ちなみに,経常収支比率は毎年入ってくる収入の範囲で毎年必ず出ていく支出を賄うことができているかを表す指標であり,現在の常識では100%を下回ればその分投資余力すなわち新たな政策の実施ができる余力があると判定されます。
しかし,経常収支比率が90%だからと言って10%分は事業費を見直す余裕があると考えるのは間違いです。
なぜなら,統計上はその10%の余裕分で経常的でない支出を行っていることになっていますが,その内容は毎年度新たに始める新規事業や新たな施設の整備,あるいは臨時的なイベント等の突発的な支出ではなく,既存施設の維持や更新に係る経費のうち投資的経費と認められるものや,政策決定してから間もないものでこれから自治体の政策として本流をなしていくものも含まれているからです。
逆に経常収支比率が100%近くても,長年続けているという理由でこの事業に要する経費が経常的なものとして織り込まれているのであれば,この事業をやめると決断することで新たな財源が生まれるわけですから,必ずしも現在の指標がそのまま財政健全化の取り組みの必要性や困難性を表すわけではないということを正しく理解しておく必要があります。
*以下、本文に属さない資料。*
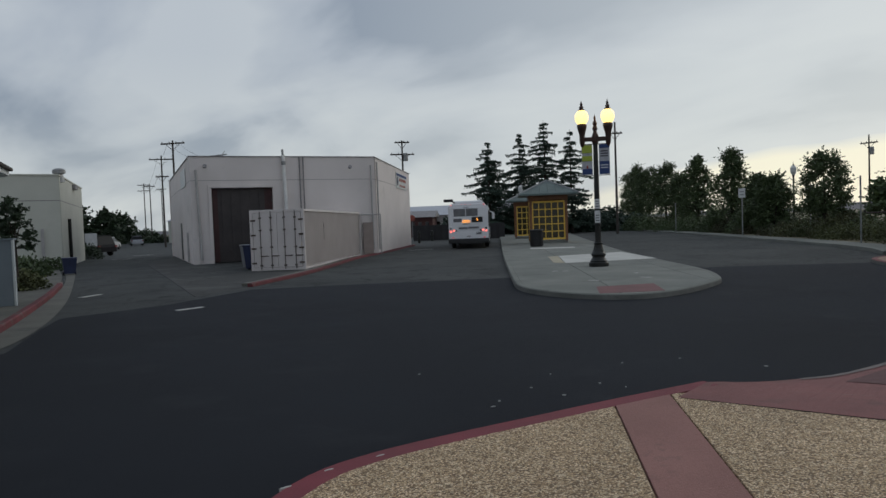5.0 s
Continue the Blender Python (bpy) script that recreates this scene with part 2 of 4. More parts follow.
M["pipe_white"] = mat("pipe_white", (0.78, 0.77, 0.75), (0.62, 0.61, 0.6), 0.5, 0.0, scale=3)
M["pipe_grey"] = mat("pipe_grey", (0.47, 0.45, 0.44), (0.36, 0.34, 0.33), 0.6, 0.1, scale=3)
M["reveal"] = mat("reveal", (0.40, 0.37, 0.355), (0.34, 0.31, 0.3), 0.9)
M["flashing"] = mat("flashing", (0.30, 0.28, 0.28), (0.2, 0.19, 0.19), 0.6, 0.4)
M["curtain"] = mat("curtain", (0.060, 0.050, 0.048), (0.035, 0.03, 0.03), 0.7, scale=1.2, fine=12)
M["curtain_red"] = mat("curtain_red", (0.065, 0.025, 0.024), (0.04, 0.018, 0.018), 0.7)
# near-black colour that stands in for shade inside the drain hole
M["dark"] = mat("hole_shade", (0.02, 0.02, 0.02), None, 0.9)
M["container"] = mat("container", (0.66, 0.605, 0.585), (0.585, 0.53, 0.51), 0.6, 0.0, scale=0.8, fine=25, bump=0.05, stain=((0.30, 0.21, 0.15), 1.6, 0.70, 0.85))
M["rust"] = mat("rust", (0.135, 0.10, 0.08), (0.08, 0.06, 0.05), 0.8, 0.3, scale=4)
M["bin_blue"] = mat("bin_blue", (0.026, 0.036, 0.095), (0.018, 0.024, 0.062), 0.5)
M["bin_grey"] = mat("bin_grey", (0.25, 0.25, 0.26), None, 0.5)
M["iron"] = mat("iron", (0.014, 0.017, 0.016), (0.022, 0.02, 0.018), 0.38, 0.4, scale=6, fine=40, bump=0.05)
M["iron_brown"] = mat("iron_brown", (0.055, 0.025, 0.018), (0.03, 0.016, 0.012), 0.45, 0.3, scale=6)
M["globe"] = mat("globe", (0.9, 0.8, 0.5), None, 0.4, emit=(1.0, 0.66, 0.19), power=2.2)
M["banner_green"] = mat("banner_green", (0.36, 0.42, 0.055), (0.30, 0.36, 0.04), 0.75)
M["banner_blue"] = mat("banner_blue", (0.035, 0.065, 0.19), (0.028, 0.05, 0.15), 0.75)
M["banner_white"] = mat("banner_white", (0.55, 0.56, 0.6), (0.48, 0.49, 0.53), 0.75)
M["banner_red"] = mat("banner_red", (0.40, 0.10, 0.07), None, 0.75)
M["sign_white"] = mat("sign_white", (0.62, 0.63, 0.62), (0.5, 0.5, 0.5), 0.5)
M["galv"] = mat("galvanised", (0.32, 0.33, 0.33), (0.22, 0.22, 0.22), 0.5, 0.6)
M["roof_green"] = mat("roof_green", (0.13, 0.165, 0.155), (0.085, 0.11, 0.105), 0.6, 0.2, scale=1.5, rand=0.15)
M["wood_brown"] = mat("wood_brown", (0.23, 0.10, 0.045), (0.14, 0.06, 0.03), 0.65, scale=3, fine=30)
M["wood_gold"] = mat("wood_gold", (0.85, 0.56, 0.08), (0.72, 0.46, 0.06), 0.55, scale=4)
M["pane_amber"] = mat("pane_amber", (0.045, 0.032, 0.010), (0.015, 0.013, 0.008), 0.25, scale=2.4)
M["can"] = mat("can_black", (0.02, 0.02, 0.022), (0.012, 0.012, 0.012), 0.55)
M["siding"] = mat("siding", (0.29, 0.37, 0.395), (0.26, 0.335, 0.36), 0.7, scale=0.8, fine=30, bump=0.06, stain=((0.21, 0.28, 0.29), 0.8, 0.6, 0.8))
M["trim"] = mat("trim_white", (0.66, 0.68, 0.68), (0.55, 0.57, 0.57), 0.65, scale=2, stain=((0.36, 0.36, 0.34), 2.2, 0.62, 0.8))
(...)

先日投稿した「何を削るのかではなく」でも書きましたが,行財政改革の議論で欠落しがちな「何を残すのか」がこれからの時代は本当に大切になってきます。

人口が減少し,自治体の収入減少に応じてサービスも縮小してくなかで求められるのは,新たな政策に振り向ける財源の確保ではなく,縮小する既存サービスの中で優先順位の高いものの維持。
そのための撤退戦略としての財政健全化にならざるを得ないとすれば,その時点では目に見える新たな投資余力などどの自治体も持たないわけで,余力の有無を表す指標はすでに意味がないものになっているでしょう。

悲観的に考えれば,そんな時代で求められるのは縮小されたまちの将来像について行政だけでなく市民も議会も具体的に共有し,その実現に向けて「何を残すのか」について苦渋の選択をとることができる自治体。
そこで必要になるのは財政指標に基づく削減目標の設定や他都市との比較,あるいはその指標に向かって振るう鋭い大鉈ではなく,自分のまちがこうありたいと願う明確なビジョンと,その実現に向けて異なる意見を集約し,まちへの思いと振り向ける資源を一つの方向に結集させる行政運営手法です。
自治体経営シミュレーションゲーム「SIMULATIONふくおか2030」でいつも申し上げているように,「ありたい姿」から考え「対立を対話で乗り越える」ことができる自治体が生き残る時代が来るのだと思っています。